** TASK TO CARRY OUT **
Within the material below, transcribe exactly the lines from the one holding "what is given" through the one holding "for path in", keeping both ends and skipping the rest.

____ INFORMATION GIVEN

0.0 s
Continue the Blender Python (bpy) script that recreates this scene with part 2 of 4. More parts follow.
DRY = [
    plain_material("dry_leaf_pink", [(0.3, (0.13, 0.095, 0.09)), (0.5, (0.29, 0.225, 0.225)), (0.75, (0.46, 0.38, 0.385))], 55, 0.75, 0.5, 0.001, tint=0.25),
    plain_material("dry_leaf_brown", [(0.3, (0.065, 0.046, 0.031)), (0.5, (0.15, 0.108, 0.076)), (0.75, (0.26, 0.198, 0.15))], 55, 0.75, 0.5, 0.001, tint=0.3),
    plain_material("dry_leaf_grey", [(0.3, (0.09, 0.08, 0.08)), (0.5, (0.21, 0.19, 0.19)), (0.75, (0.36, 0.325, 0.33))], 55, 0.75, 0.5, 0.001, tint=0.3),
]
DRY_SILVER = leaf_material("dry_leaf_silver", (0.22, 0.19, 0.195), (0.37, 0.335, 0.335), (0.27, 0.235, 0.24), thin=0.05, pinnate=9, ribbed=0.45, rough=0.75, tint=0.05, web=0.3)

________
____ INFORMATION GIVEN

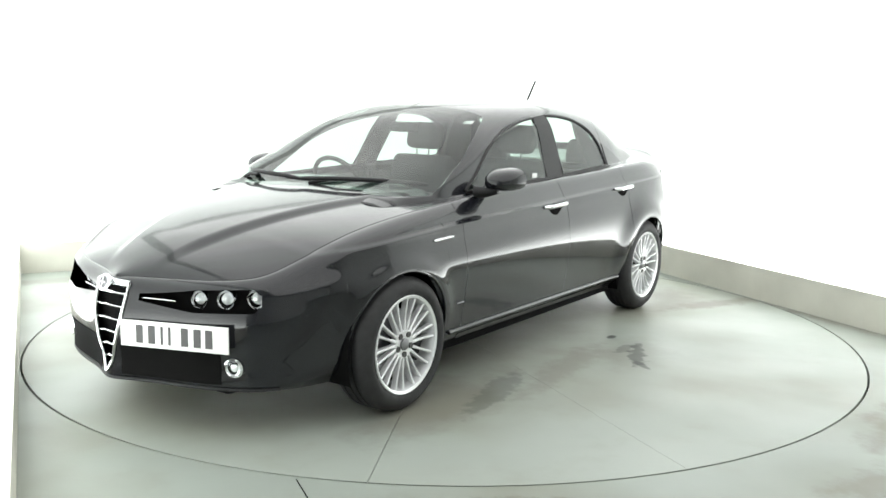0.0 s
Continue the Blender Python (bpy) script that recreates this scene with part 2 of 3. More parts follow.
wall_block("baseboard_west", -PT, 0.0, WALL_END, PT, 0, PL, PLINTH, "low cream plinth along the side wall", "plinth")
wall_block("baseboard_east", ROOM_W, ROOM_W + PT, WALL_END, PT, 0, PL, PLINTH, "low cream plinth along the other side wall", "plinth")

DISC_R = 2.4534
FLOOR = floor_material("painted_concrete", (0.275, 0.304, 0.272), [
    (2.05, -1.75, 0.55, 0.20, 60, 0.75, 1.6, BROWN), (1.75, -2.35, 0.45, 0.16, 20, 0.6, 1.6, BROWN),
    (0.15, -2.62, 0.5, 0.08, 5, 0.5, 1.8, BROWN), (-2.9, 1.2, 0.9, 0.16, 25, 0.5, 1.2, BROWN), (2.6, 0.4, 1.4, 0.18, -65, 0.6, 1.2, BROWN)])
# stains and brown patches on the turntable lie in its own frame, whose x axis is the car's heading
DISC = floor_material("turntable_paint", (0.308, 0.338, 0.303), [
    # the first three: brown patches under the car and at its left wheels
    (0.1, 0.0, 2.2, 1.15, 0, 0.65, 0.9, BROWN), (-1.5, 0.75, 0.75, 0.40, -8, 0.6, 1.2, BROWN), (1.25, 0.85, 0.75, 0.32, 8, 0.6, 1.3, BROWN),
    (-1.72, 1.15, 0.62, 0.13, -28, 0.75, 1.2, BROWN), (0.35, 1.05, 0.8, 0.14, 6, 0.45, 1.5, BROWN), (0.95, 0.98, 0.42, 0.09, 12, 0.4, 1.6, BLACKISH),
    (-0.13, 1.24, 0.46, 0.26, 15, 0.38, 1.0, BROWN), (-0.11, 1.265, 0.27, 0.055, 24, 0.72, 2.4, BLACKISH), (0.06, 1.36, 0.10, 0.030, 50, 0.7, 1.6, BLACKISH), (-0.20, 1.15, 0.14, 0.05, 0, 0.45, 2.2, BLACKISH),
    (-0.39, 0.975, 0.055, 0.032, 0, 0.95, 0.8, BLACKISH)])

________
____ INFORMATION GIVEN

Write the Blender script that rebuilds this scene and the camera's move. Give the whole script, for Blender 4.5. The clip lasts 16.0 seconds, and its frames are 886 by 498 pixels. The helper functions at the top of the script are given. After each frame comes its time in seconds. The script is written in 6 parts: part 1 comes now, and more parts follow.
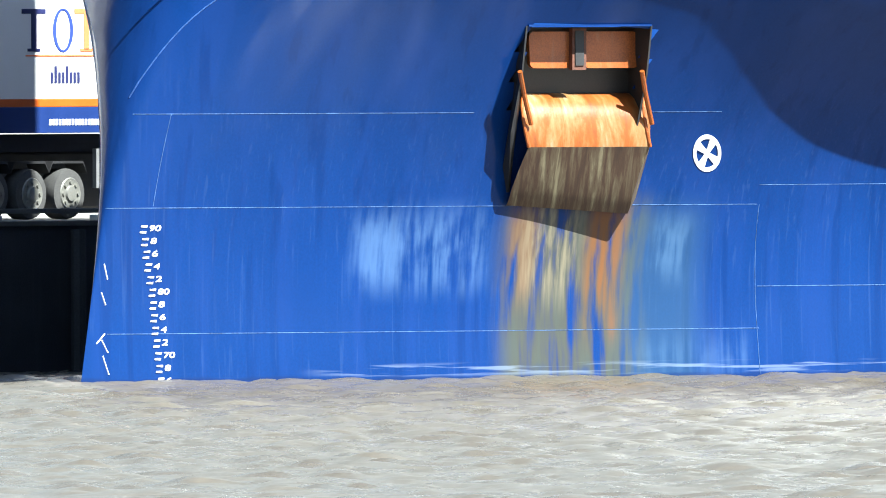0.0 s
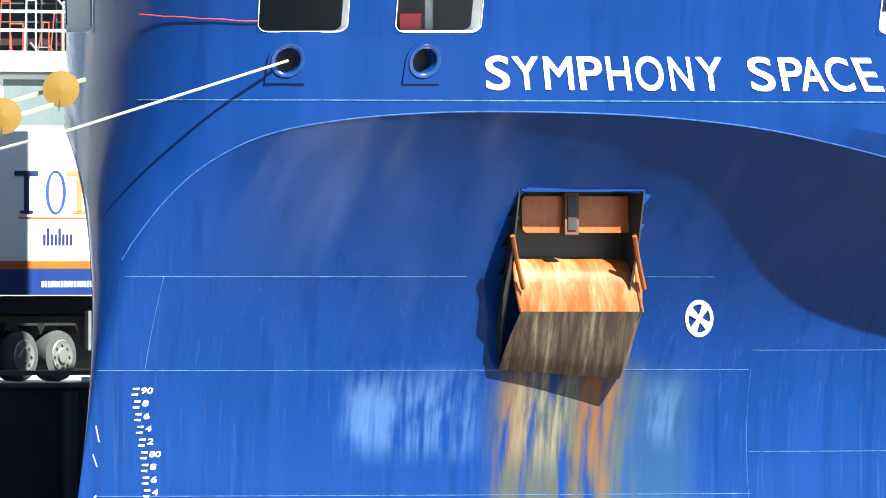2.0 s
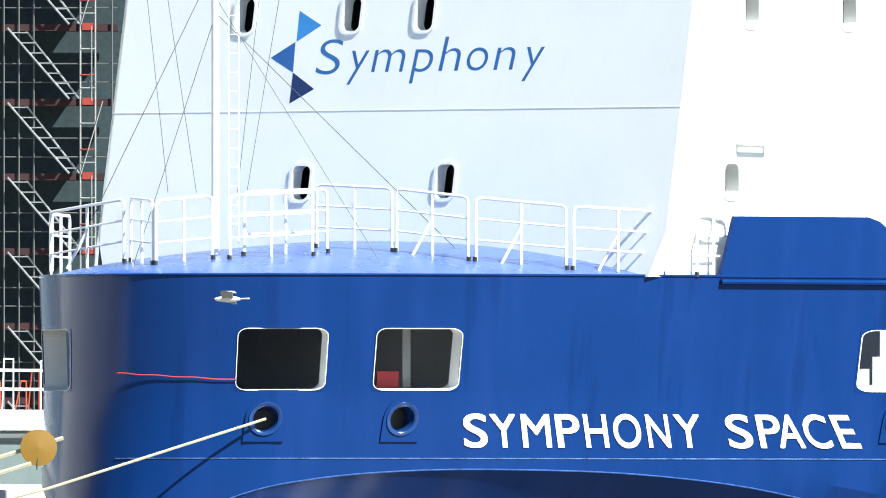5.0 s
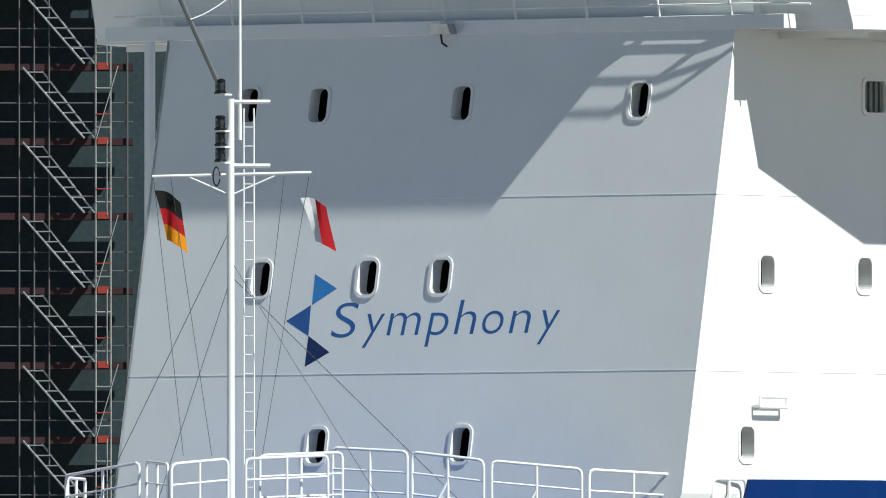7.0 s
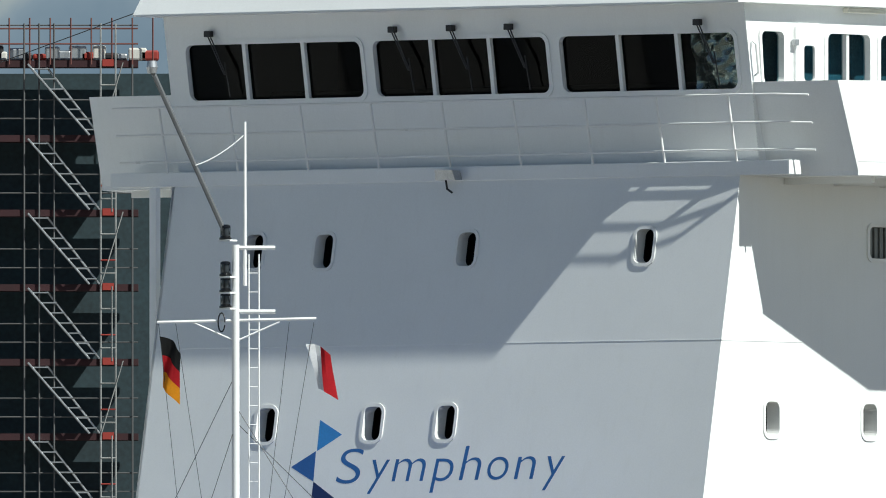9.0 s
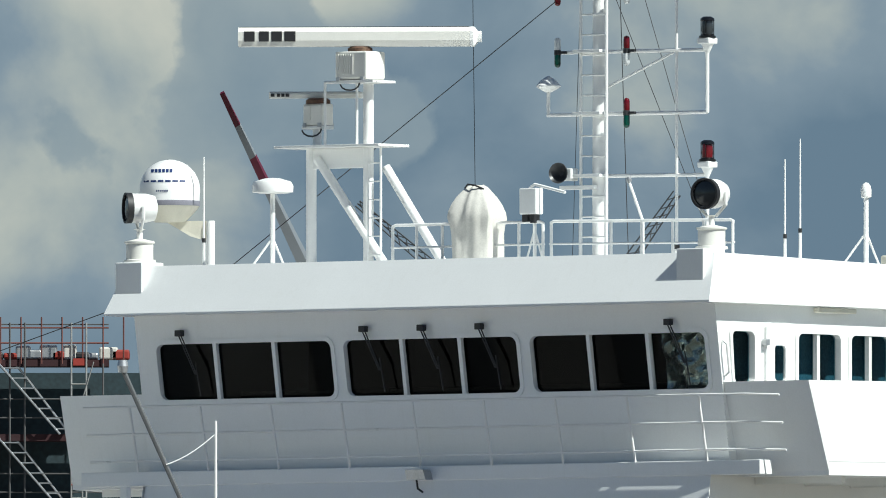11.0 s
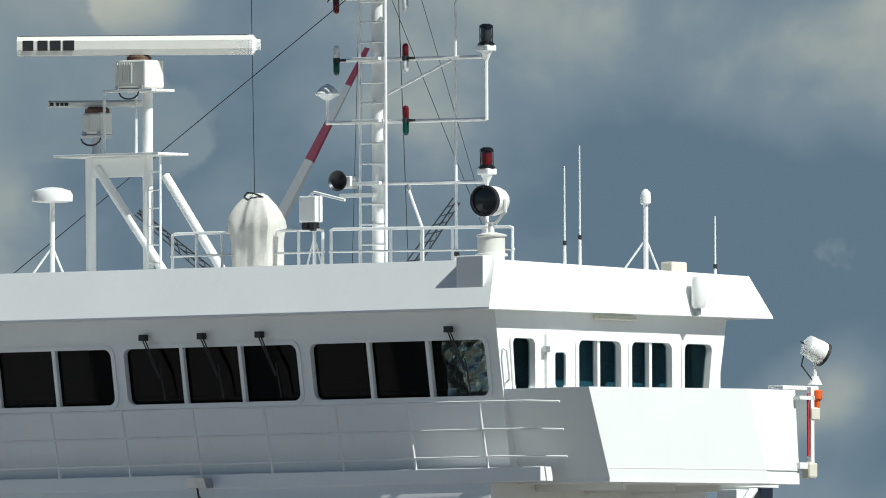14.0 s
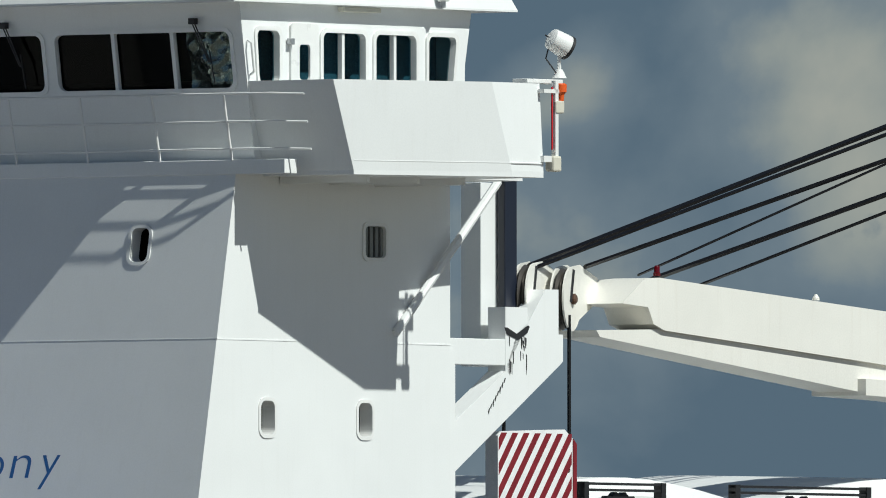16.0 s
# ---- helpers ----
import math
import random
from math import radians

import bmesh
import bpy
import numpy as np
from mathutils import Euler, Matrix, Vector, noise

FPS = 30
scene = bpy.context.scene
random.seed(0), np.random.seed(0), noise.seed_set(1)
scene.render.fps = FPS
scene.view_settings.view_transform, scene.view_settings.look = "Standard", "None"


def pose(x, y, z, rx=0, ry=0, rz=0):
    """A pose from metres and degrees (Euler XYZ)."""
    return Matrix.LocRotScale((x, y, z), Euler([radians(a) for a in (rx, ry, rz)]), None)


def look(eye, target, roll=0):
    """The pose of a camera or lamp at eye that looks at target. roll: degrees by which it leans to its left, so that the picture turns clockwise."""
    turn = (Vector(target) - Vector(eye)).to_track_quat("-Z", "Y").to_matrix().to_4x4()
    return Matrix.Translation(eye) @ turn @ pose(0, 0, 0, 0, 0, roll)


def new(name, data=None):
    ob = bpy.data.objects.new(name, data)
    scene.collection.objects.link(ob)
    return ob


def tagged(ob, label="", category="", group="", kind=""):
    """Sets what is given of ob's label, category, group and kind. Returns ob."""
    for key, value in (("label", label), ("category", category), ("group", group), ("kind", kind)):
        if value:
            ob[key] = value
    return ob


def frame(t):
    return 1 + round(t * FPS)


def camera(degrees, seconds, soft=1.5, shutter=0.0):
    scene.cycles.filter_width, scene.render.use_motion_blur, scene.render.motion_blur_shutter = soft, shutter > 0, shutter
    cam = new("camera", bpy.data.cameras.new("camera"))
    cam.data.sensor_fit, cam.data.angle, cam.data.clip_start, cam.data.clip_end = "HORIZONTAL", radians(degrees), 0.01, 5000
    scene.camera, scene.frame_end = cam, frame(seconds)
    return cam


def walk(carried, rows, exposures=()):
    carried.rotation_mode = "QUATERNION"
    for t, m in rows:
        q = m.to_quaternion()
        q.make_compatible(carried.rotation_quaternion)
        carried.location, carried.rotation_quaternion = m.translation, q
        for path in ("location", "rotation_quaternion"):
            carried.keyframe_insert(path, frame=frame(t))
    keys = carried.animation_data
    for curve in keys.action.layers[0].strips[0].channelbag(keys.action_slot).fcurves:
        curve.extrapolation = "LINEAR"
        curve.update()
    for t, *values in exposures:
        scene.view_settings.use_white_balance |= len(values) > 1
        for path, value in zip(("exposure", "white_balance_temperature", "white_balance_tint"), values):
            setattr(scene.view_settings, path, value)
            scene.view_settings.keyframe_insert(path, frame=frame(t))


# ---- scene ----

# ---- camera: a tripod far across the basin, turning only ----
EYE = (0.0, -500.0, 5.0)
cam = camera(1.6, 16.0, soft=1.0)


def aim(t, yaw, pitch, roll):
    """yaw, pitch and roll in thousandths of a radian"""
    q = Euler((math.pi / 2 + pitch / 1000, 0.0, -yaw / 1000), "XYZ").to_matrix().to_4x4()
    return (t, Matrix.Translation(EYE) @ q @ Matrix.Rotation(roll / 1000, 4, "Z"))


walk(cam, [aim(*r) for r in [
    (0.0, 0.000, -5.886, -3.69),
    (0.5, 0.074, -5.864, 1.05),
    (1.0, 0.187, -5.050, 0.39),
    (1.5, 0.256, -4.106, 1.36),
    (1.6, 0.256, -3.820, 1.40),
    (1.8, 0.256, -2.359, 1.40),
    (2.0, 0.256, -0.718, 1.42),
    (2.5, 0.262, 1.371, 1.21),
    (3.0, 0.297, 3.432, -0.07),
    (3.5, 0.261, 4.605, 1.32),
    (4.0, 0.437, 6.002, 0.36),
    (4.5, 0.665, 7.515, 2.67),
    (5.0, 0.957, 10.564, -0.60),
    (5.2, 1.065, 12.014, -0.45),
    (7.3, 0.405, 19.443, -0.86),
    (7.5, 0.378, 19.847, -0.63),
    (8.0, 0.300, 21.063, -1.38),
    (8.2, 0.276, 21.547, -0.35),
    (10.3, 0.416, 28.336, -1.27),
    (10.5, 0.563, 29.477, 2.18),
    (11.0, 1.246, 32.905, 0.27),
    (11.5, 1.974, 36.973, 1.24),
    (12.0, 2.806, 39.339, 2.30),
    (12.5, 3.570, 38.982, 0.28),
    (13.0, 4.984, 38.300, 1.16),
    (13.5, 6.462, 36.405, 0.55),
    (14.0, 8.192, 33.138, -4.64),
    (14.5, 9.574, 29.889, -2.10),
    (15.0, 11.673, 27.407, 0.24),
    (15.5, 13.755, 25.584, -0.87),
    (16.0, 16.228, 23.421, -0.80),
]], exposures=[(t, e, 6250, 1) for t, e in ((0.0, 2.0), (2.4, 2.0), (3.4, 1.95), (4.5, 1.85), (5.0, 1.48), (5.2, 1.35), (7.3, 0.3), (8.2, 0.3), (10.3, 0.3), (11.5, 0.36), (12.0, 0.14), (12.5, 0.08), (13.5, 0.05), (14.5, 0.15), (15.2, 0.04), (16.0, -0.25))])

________

** TASK RESULT **
    """Sets what is given of ob's label, category, group and kind. Returns ob."""
    for key, value in (("label", label), ("category", category), ("group", group), ("kind", kind)):
        if value:
            ob[key] = value
    return ob


def frame(t):
    return 1 + round(t * FPS)


def camera(degrees, seconds, soft=1.5, shutter=0.0):
    scene.cycles.filter_width, scene.render.use_motion_blur, scene.render.motion_blur_shutter = soft, shutter > 0, shutter
    cam = new("camera", bpy.data.cameras.new("camera"))
    cam.data.sensor_fit, cam.data.angle, cam.data.clip_start, cam.data.clip_end = "HORIZONTAL", radians(degrees), 0.01, 5000
    scene.camera, scene.frame_end = cam, frame(seconds)
    return cam


def walk(carried, rows, exposures=()):
    carried.rotation_mode = "QUATERNION"
    for t, m in rows:
        q = m.to_quaternion()
        q.make_compatible(carried.rotation_quaternion)
        carried.location, carried.rotation_quaternion = m.translation, q
        for path in ("location", "rotation_quaternion"):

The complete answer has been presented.